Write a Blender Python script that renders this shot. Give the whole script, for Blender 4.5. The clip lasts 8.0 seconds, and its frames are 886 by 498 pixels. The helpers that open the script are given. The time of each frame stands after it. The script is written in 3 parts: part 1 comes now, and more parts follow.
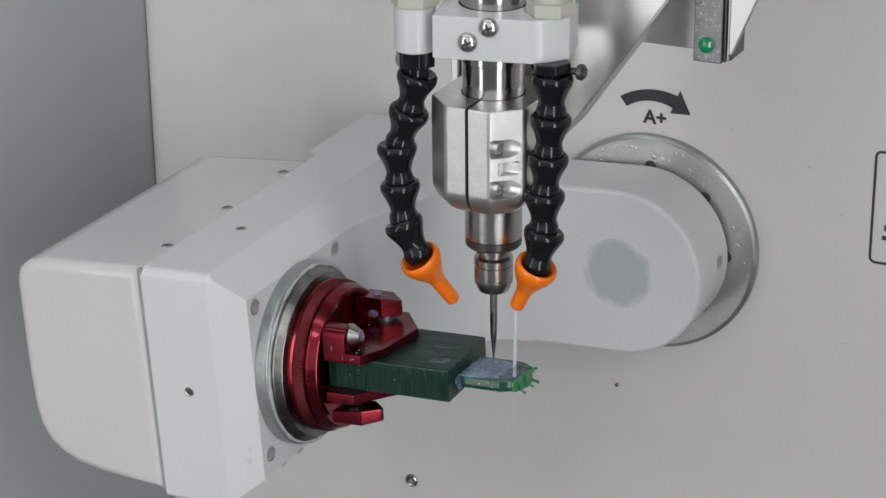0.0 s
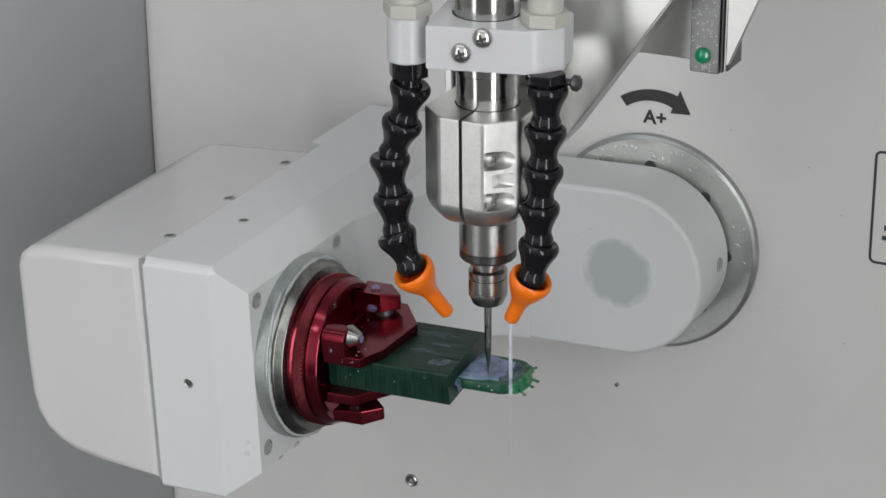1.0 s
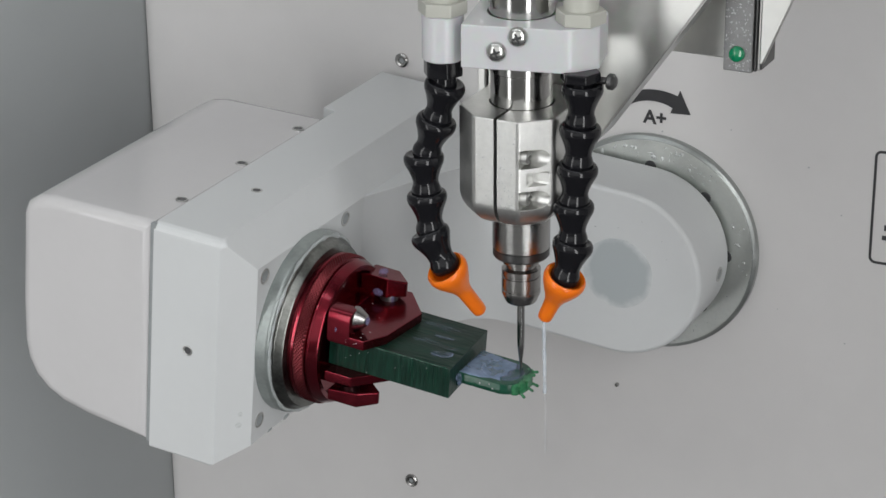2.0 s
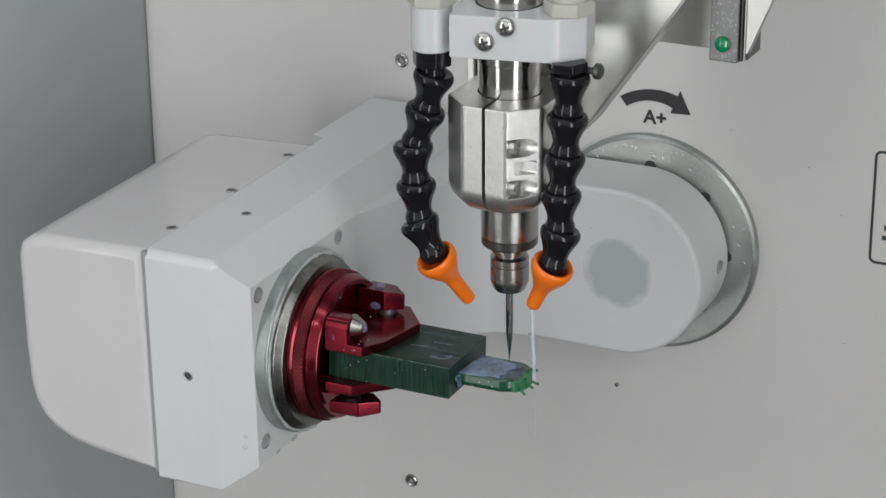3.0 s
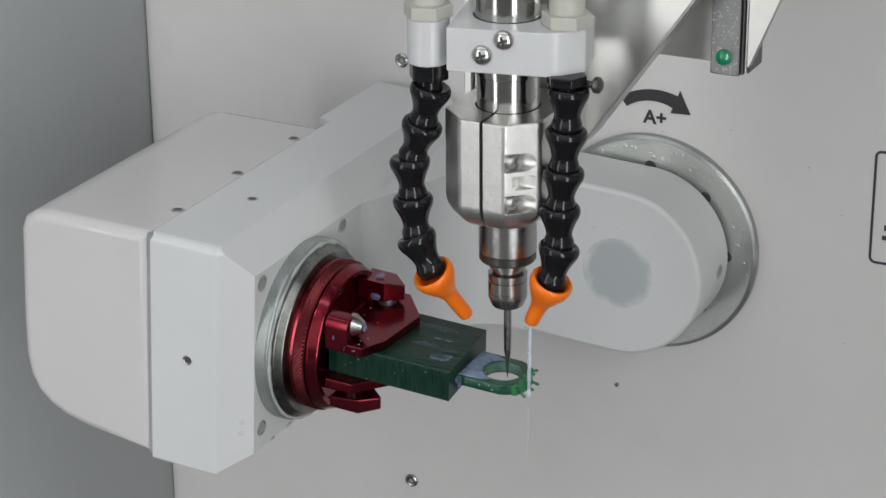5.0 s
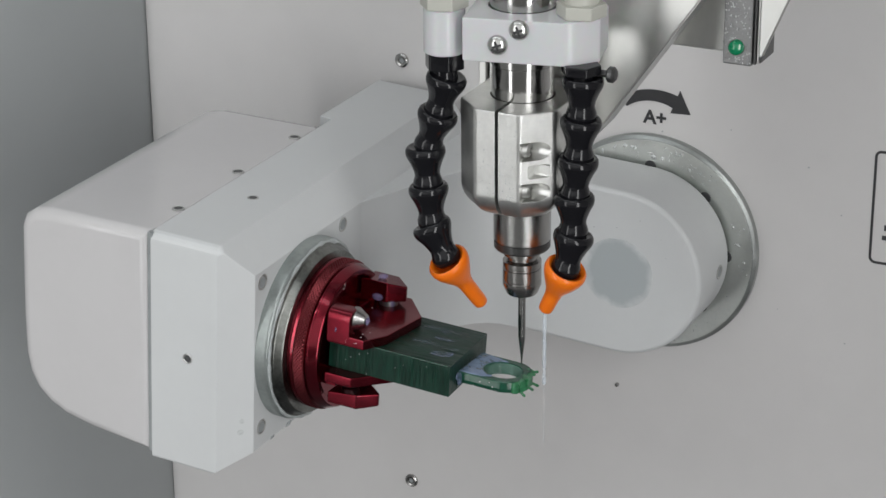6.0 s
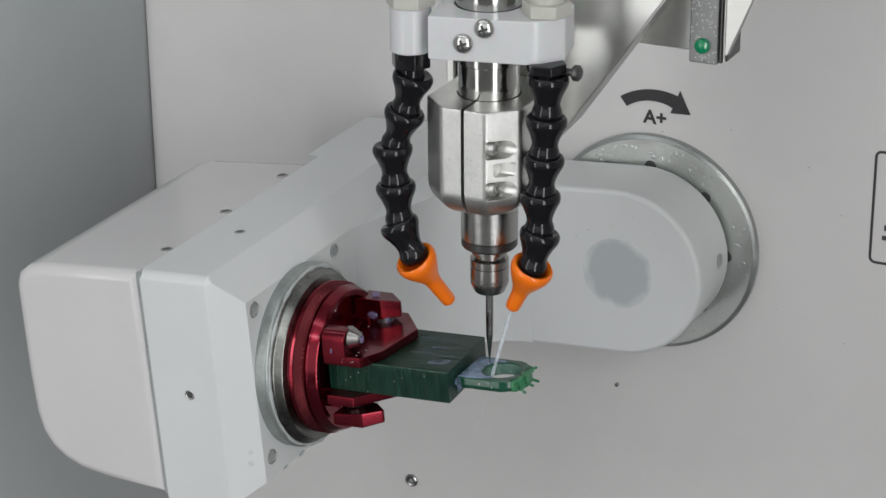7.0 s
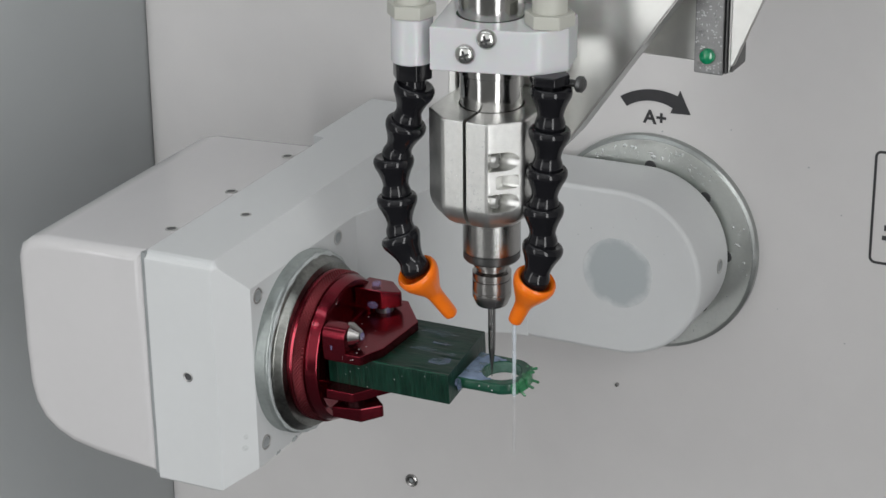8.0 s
########
What needs to be done — Each line of the data is to be duplicated exactly; pictures stay out of the copy.

Final result —
Write a Blender Python script that renders this shot. Give the whole script, for Blender 4.5. The clip lasts 8.0 seconds, and its frames are 886 by 498 pixels. The helpers that open the script are given. The time of each frame stands after it. The script is written in 3 parts: part 1 comes now, and more parts follow.
0.0 s
1.0 s
2.0 s
3.0 s
5.0 s
6.0 s
7.0 s
8.0 s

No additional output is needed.